Carlsen and Duda advanced decisively. The Abdusattorov-Lazavik and Dubov-Nihal matches both ended 2-2 after four games and headed to bidding Armageddon tiebreakers.

Losers Bracket Round 1: Four Eliminated

The double-elimination format gave losing players a second chance, but the losers bracket is brutal: best-of-two with immediate elimination.

| Match | Survivor | Score | Eliminated | |-------|----------|-------|------------| | 1 | Pranesh M | 2-0 | Shant Sargsyan | | 2 | Yu Yangyi | 2-1 | Samuel Sevian | | 3 | Ian Nepomniachtchi | 2-1 | Arjun Erigaisi | | 4 | Maxime Vachier-Lagrave | 2-1 | Javokhir Sindarov |

Four players were eliminated on Day 1: Sargsyan, Sevian, Erigaisi, and Sindarov.

Classical Dominance Doesn't Guarantee Rapid Success

The Sindarov and Erigaisi eliminations illustrate a truth that rapid chess keeps proving. Classical chess strength, even at the very highest level, doesn't automatically translate to 10+0 rapid with no increment.
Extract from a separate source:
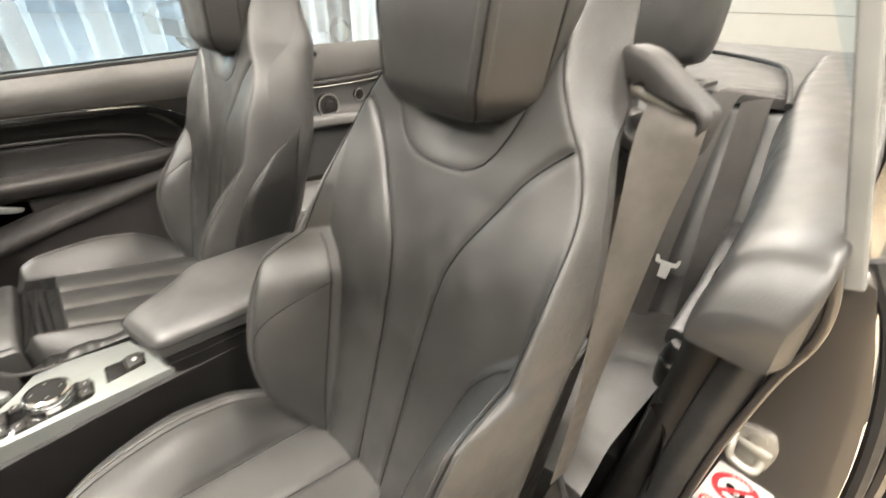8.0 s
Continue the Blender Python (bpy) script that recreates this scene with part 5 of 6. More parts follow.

Sindarov's Candidates performance was built on deep preparation, precise calculation, and unshakable nerves over six-hour games. None of that preparation framework exists in 10-minute rapid. Dubov's creative, speed-oriented style is arguably better suited to this format than Sindarov's methodical approach.
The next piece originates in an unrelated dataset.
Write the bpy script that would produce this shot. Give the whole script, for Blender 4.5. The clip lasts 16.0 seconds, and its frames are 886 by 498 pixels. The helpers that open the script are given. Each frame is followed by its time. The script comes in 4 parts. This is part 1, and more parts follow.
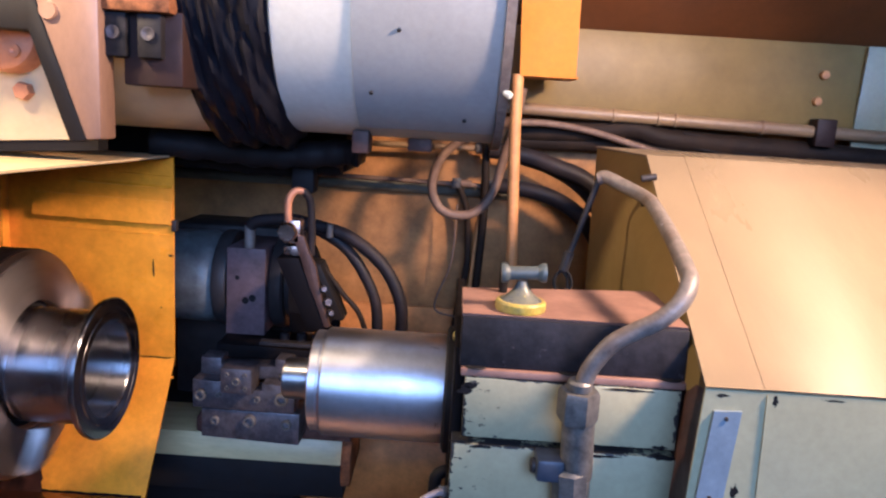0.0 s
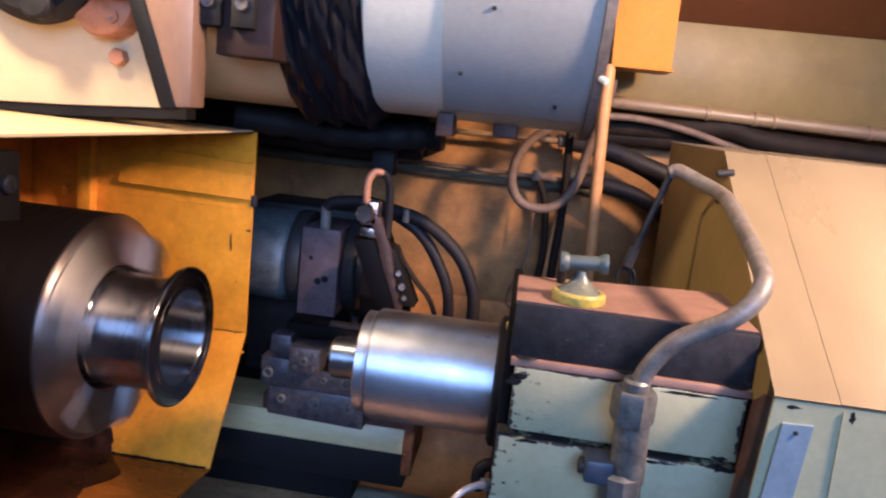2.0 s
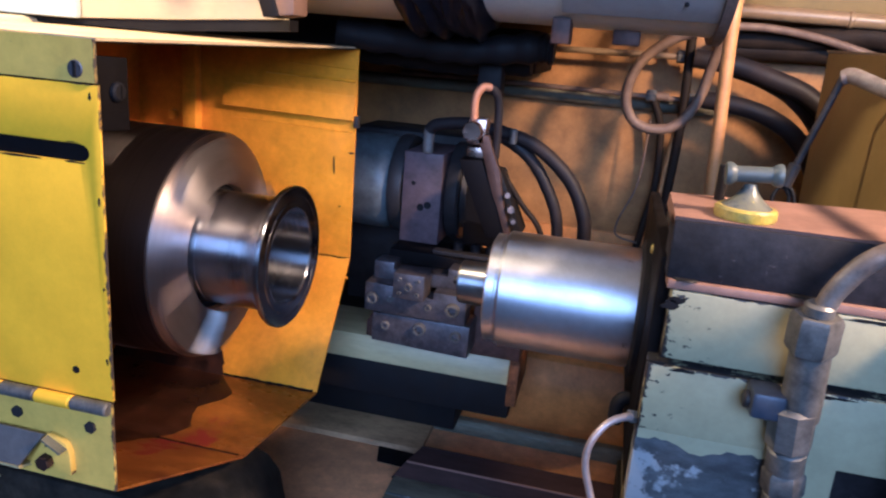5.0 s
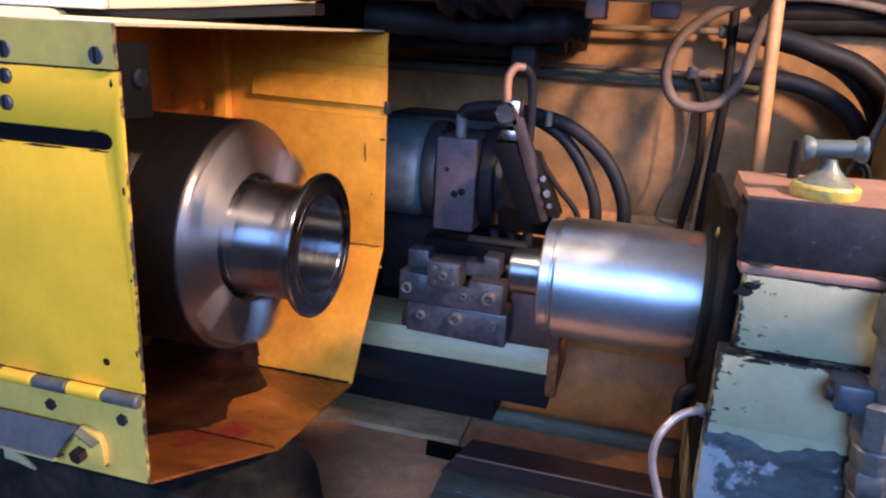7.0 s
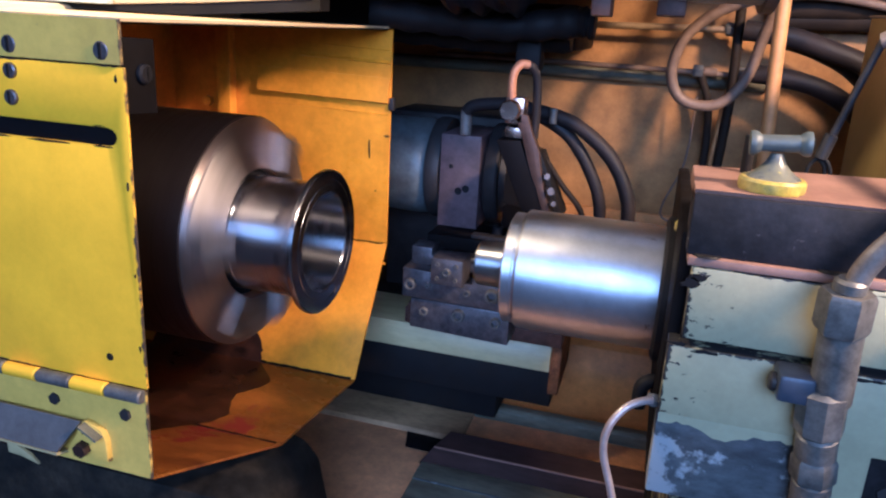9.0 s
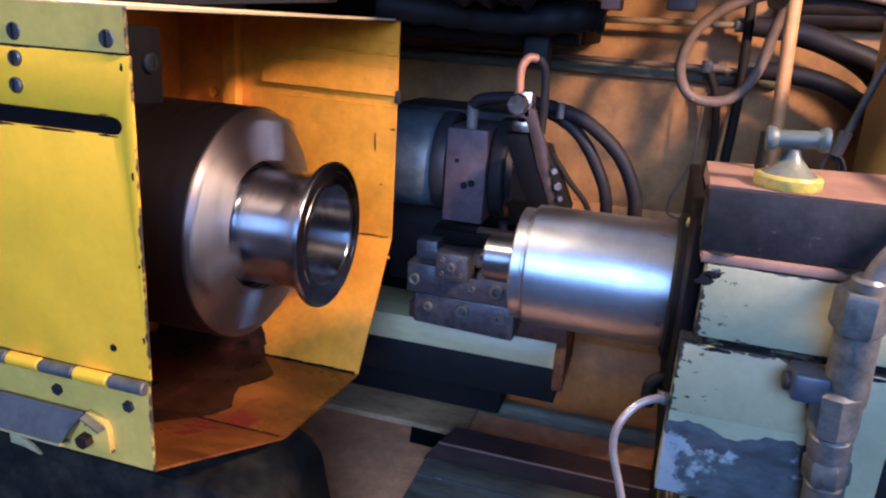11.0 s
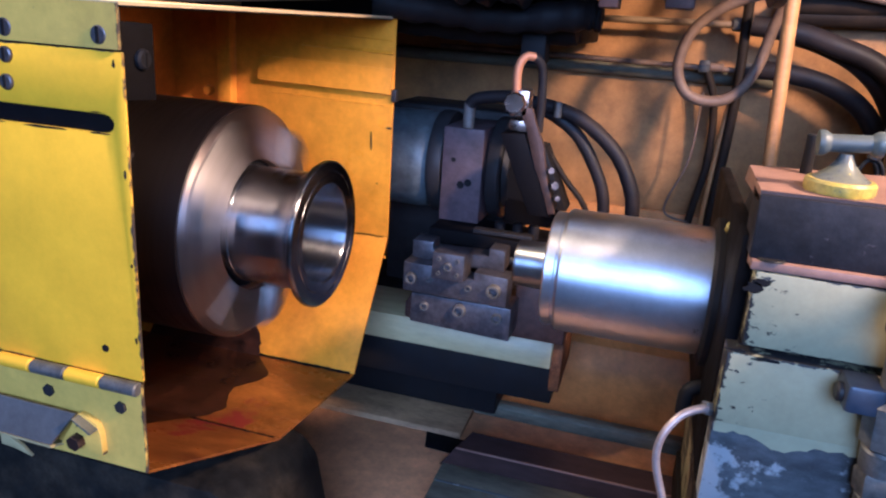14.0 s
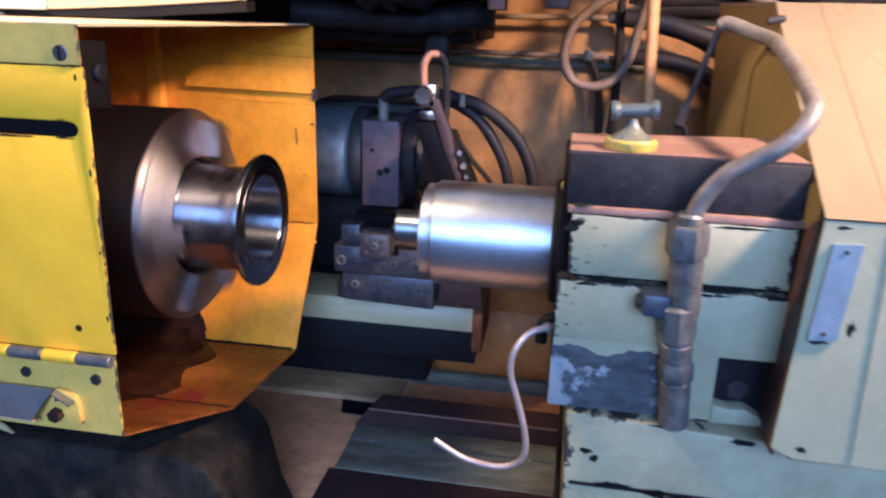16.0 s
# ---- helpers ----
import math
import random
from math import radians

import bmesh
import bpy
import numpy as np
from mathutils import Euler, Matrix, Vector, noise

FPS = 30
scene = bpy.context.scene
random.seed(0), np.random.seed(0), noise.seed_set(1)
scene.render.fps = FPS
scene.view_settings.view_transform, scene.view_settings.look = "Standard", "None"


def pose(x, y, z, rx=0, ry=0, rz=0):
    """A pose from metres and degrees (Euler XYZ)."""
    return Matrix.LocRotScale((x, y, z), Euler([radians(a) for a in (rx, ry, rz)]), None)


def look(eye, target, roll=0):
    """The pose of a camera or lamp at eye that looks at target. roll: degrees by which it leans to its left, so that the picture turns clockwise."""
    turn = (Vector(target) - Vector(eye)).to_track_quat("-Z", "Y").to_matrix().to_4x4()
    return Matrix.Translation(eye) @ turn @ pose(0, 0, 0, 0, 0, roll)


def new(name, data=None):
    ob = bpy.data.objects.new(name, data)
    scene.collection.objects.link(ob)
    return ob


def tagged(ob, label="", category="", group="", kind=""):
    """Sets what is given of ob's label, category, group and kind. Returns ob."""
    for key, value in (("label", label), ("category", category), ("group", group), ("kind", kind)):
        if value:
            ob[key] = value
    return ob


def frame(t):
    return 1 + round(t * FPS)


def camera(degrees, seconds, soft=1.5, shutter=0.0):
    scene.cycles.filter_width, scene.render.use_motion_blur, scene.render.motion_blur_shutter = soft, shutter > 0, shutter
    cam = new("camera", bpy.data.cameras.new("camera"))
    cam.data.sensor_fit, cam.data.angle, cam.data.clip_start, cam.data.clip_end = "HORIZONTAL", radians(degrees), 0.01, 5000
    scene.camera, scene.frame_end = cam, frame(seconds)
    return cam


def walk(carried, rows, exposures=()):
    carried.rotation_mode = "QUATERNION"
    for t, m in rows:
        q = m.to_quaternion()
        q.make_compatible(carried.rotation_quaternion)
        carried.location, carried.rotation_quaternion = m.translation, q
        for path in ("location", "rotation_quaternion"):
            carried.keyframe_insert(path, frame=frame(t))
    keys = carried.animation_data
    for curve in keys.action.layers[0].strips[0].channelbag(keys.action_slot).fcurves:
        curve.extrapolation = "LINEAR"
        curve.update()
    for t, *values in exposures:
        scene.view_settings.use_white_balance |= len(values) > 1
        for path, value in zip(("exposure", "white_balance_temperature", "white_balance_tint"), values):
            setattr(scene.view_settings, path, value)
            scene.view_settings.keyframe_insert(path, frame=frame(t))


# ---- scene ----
cam = camera(62.5, 16.0, soft=2.2, shutter=0.6)
PATH = [
    (0, (0.4948, -0.6305, 1.4369), (0.4703, 1.3377, 1.0825), 3.59),
    (0.5, (0.4975, -0.6147, 1.4290), (0.4340, 1.3580, 1.1062), 4.79),
    (1, (0.4960, -0.5814, 1.4259), (0.4133, 1.3872, 1.0830), 4.39),
    (1.5, (0.4871, -0.5915, 1.4158), (0.3422, 1.3685, 1.0450), 5.49),
    (2, (0.4756, -0.6044, 1.4167), (0.2752, 1.3499, 1.0414), 6.19),
    (2.5, (0.4647, -0.6123, 1.4186), (0.1915, 1.3279, 1.0172), 6.49),
    (3, (0.4683, -0.5996, 1.4026), (0.1281, 1.3204, 0.9574), 4.99),
    (3.5, (0.4679, -0.5854, 1.3876), (0.1190, 1.3219, 0.8974), 4.39),
    (4, (0.4536, -0.5789, 1.3804), (0.0937, 1.3186, 0.8609), 4.70),
    (6.5, (0.4417, -0.5414, 1.3643), (-0.0696, 1.3061, 0.7940), 3.19),
    (7, (0.4450, -0.5387, 1.3603), (-0.0726, 1.3042, 0.7811), 2.89),
    (7.5, (0.4439, -0.5396, 1.3613), (-0.0758, 1.3015, 0.7781), 2.99),
    (8, (0.4420, -0.5384, 1.3613), (-0.0819, 1.2999, 0.7730), 3.19),
    (8.5, (0.4420, -0.5384, 1.3633), (-0.0821, 1.2992, 0.7730), 3.29),
    (9, (0.4451, -0.5378, 1.3613), (-0.0812, 1.2995, 0.7718), 3.19),
    (11.5, (0.4396, -0.5331, 1.3573), (-0.0941, 1.2974, 0.7538), 3.79),
    (12, (0.4406, -0.5333, 1.3563), (-0.0938, 1.2966, 0.7511), 3.79),
    (12.5, (0.4398, -0.5312, 1.3533), (-0.0917, 1.2988, 0.7460), 3.69),
    (13, (0.4392, -0.5281, 1.3533), (-0.0911, 1.3023, 0.7462), 3.89),
    (13.5, (0.4382, -0.5280, 1.3532), (-0.0882, 1.3048, 0.7499), 3.79),
    (14, (0.4382, -0.5270, 1.3552), (-0.0840, 1.3076, 0.7539), 3.89),
    (14.5, (0.4410, -0.5293, 1.3553), (-0.0862, 1.3032, 0.7521), 3.89),
    (15, (0.4493, -0.5372, 1.3544), (-0.0678, 1.2940, 0.7384), 3.49),
    (15.5, (0.4637, -0.5819, 1.3546), (0.0271, 1.2726, 0.7463), 3.10),
    (16, (0.4694, -0.6600, 1.3646), (0.1543, 1.2221, 0.7658), 1.71),
]
walk(cam, [(t, look(eye, target, roll)) for t, eye, target, roll in PATH], exposures=[(0.0, -0.28, 4750, 11), (2.5, -0.36, 4770, 9), (4.0, -0.27, 4720, 9), (7.0, -0.13, 4490, 7), (14.5, -0.05, 4500, 10), (16.0, 0.05, 4540, 9)])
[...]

For Sindarov, the loss has no impact on his World Championship preparation. If anything, a bad rapid result before a classical world title match is easily forgiven. The real test comes in December against Gukesh.

Looking Ahead to Day 2

The upper bracket semifinals on April 24 will feature Carlsen against the winner of Abdusattorov-Lazavik, and Duda against the winner of Dubov-Nihal. The lower bracket continues with more elimination matches.

Twelve players remain. The $50,000 first prize and three Esports World Cup qualifying spots are still on the line. And after Day 1's chaos, predicting who'll be left standing on April 26 feels like a fool's errand.